Given task => What is the number of lines in these entries that contain "with"? State it alone.

Given data =>

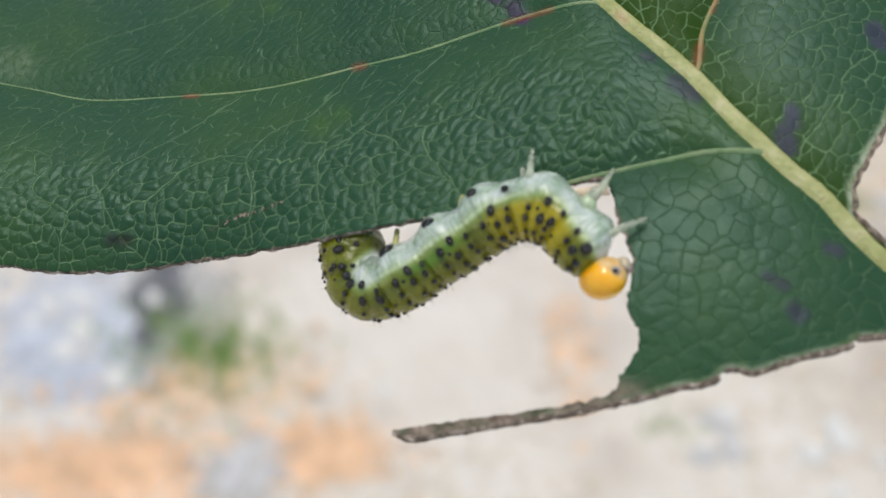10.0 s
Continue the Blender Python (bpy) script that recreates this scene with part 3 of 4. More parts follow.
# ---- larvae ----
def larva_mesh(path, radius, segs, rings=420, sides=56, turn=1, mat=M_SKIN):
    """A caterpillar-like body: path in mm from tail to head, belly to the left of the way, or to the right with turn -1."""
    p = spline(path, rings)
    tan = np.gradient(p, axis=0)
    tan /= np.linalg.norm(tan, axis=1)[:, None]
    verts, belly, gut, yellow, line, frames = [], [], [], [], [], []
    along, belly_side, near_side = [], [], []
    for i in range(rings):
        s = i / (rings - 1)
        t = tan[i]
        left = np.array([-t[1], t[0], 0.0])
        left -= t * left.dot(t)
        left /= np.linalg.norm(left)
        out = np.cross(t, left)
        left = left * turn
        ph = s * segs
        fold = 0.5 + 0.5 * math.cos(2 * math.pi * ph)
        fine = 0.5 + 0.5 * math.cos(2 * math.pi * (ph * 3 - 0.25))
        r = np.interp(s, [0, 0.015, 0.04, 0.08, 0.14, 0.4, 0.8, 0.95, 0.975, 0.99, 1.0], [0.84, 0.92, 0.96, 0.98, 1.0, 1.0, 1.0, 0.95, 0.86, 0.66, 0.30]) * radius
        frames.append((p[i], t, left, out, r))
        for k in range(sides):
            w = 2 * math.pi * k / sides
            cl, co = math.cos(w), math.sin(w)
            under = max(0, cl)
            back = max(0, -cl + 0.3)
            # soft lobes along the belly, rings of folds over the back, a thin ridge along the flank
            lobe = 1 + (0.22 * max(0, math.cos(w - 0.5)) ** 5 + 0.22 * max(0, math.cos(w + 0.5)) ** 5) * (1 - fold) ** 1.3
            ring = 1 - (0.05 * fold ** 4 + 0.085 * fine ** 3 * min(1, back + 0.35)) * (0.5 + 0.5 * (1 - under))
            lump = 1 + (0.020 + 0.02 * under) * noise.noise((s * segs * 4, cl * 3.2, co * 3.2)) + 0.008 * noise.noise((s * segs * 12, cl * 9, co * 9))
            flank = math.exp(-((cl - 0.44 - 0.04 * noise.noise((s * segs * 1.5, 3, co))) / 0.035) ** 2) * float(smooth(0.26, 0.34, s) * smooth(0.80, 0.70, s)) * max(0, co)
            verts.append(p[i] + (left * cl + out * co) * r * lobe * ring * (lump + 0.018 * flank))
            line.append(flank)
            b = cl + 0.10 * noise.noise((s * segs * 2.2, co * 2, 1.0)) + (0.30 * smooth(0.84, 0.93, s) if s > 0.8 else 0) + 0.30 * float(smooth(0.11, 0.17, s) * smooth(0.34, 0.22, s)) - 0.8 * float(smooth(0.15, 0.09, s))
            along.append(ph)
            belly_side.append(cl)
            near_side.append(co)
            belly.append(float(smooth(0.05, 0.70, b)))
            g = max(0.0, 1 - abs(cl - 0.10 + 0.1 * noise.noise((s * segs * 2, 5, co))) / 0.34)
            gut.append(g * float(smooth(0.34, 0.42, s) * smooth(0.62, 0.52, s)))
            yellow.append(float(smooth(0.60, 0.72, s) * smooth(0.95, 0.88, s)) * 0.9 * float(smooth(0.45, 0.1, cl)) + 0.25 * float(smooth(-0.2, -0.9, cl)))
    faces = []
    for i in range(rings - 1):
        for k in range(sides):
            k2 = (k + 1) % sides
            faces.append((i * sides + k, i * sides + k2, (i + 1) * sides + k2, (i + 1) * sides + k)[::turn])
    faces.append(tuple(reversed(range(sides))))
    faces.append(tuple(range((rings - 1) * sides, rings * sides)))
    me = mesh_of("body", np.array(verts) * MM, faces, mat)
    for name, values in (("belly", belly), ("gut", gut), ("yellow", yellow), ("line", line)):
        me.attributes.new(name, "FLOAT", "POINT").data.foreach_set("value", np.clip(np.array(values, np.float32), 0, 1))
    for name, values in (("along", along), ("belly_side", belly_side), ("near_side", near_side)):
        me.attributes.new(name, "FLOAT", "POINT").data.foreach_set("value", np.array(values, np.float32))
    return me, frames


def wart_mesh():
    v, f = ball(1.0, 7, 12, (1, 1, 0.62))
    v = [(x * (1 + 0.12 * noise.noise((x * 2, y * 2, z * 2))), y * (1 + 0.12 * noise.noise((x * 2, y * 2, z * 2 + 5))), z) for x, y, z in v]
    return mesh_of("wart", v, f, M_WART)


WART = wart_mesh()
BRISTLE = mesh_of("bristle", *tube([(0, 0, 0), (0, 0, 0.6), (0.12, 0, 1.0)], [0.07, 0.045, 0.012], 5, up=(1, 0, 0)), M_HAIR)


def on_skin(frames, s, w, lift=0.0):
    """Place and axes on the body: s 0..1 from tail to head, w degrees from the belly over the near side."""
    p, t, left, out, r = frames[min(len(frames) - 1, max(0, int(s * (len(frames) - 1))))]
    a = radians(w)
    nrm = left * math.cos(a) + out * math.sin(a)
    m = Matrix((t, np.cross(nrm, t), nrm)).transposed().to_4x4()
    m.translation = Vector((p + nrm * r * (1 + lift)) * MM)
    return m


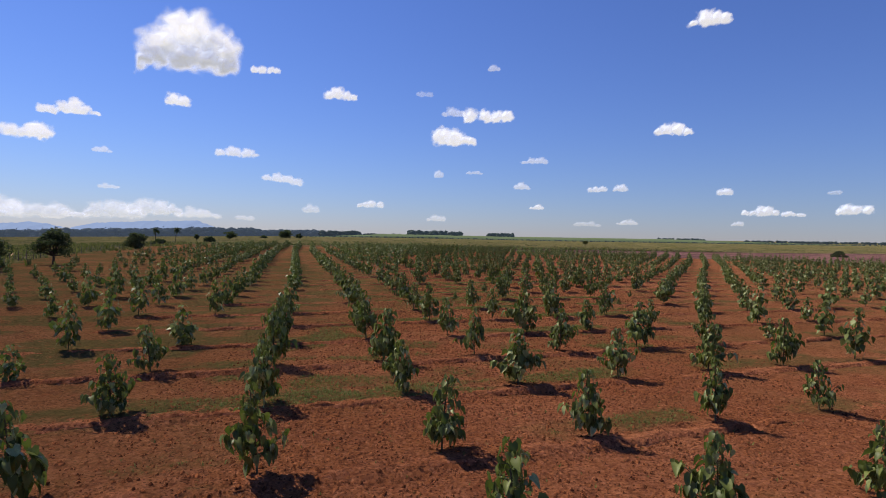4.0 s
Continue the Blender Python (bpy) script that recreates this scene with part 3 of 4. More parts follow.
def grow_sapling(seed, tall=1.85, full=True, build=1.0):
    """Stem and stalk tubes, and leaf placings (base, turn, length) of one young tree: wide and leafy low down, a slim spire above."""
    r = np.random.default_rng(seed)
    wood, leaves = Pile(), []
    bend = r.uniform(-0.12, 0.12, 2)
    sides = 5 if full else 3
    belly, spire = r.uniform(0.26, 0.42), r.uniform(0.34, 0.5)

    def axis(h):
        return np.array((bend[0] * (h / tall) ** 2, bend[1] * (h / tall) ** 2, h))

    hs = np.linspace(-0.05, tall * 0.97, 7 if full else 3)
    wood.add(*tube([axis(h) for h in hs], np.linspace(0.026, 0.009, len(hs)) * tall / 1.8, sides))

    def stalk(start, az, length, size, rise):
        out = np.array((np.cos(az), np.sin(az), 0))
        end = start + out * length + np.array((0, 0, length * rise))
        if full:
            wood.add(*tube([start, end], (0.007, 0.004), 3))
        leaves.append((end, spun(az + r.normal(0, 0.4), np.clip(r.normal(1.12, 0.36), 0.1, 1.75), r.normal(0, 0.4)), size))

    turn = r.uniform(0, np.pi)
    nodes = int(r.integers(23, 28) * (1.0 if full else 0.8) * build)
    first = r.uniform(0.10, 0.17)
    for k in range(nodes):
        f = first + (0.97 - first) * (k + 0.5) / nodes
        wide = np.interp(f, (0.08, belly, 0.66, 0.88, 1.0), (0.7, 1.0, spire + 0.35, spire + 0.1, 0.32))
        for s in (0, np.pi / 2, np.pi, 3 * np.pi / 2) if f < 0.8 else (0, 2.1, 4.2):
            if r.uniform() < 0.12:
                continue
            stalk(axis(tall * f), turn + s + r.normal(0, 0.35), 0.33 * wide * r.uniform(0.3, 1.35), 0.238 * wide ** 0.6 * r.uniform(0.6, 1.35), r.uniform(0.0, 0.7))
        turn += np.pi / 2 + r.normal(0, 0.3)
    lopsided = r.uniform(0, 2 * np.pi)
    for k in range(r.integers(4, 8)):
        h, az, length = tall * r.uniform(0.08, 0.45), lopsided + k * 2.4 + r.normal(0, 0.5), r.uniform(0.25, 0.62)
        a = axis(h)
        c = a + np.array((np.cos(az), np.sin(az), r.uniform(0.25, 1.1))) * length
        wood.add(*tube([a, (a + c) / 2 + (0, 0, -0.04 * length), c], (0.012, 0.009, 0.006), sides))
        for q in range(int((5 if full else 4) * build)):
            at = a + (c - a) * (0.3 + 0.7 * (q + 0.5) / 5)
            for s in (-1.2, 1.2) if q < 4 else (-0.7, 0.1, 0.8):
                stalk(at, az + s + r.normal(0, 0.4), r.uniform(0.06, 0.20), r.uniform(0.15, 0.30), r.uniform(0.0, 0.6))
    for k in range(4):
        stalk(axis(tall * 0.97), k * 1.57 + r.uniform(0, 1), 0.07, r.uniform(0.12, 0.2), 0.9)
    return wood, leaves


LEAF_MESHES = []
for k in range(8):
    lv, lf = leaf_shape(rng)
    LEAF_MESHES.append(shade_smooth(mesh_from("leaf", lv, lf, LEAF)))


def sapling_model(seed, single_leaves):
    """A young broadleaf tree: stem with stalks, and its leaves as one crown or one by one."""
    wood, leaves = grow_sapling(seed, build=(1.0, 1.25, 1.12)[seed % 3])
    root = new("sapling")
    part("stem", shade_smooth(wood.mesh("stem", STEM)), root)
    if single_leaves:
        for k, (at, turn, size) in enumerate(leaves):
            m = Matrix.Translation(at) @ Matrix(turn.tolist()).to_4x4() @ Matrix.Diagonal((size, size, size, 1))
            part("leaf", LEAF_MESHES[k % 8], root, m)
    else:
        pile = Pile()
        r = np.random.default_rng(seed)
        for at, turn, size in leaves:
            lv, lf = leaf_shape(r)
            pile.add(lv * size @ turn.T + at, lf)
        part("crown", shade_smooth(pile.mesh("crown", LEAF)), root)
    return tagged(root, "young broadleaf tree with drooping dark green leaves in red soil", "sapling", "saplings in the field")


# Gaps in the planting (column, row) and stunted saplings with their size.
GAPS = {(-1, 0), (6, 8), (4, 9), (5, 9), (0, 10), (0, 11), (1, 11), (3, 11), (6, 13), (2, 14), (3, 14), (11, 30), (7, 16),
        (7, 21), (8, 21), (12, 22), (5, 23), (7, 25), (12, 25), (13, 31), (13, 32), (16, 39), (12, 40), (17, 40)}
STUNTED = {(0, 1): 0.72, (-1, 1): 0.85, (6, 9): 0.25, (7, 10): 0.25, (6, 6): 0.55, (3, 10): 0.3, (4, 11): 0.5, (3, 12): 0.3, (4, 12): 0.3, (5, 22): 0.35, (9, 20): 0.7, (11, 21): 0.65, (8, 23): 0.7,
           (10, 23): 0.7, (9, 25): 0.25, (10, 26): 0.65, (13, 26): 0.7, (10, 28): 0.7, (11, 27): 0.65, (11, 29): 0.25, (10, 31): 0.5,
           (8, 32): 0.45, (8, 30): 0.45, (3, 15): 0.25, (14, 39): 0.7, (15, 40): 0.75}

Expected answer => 6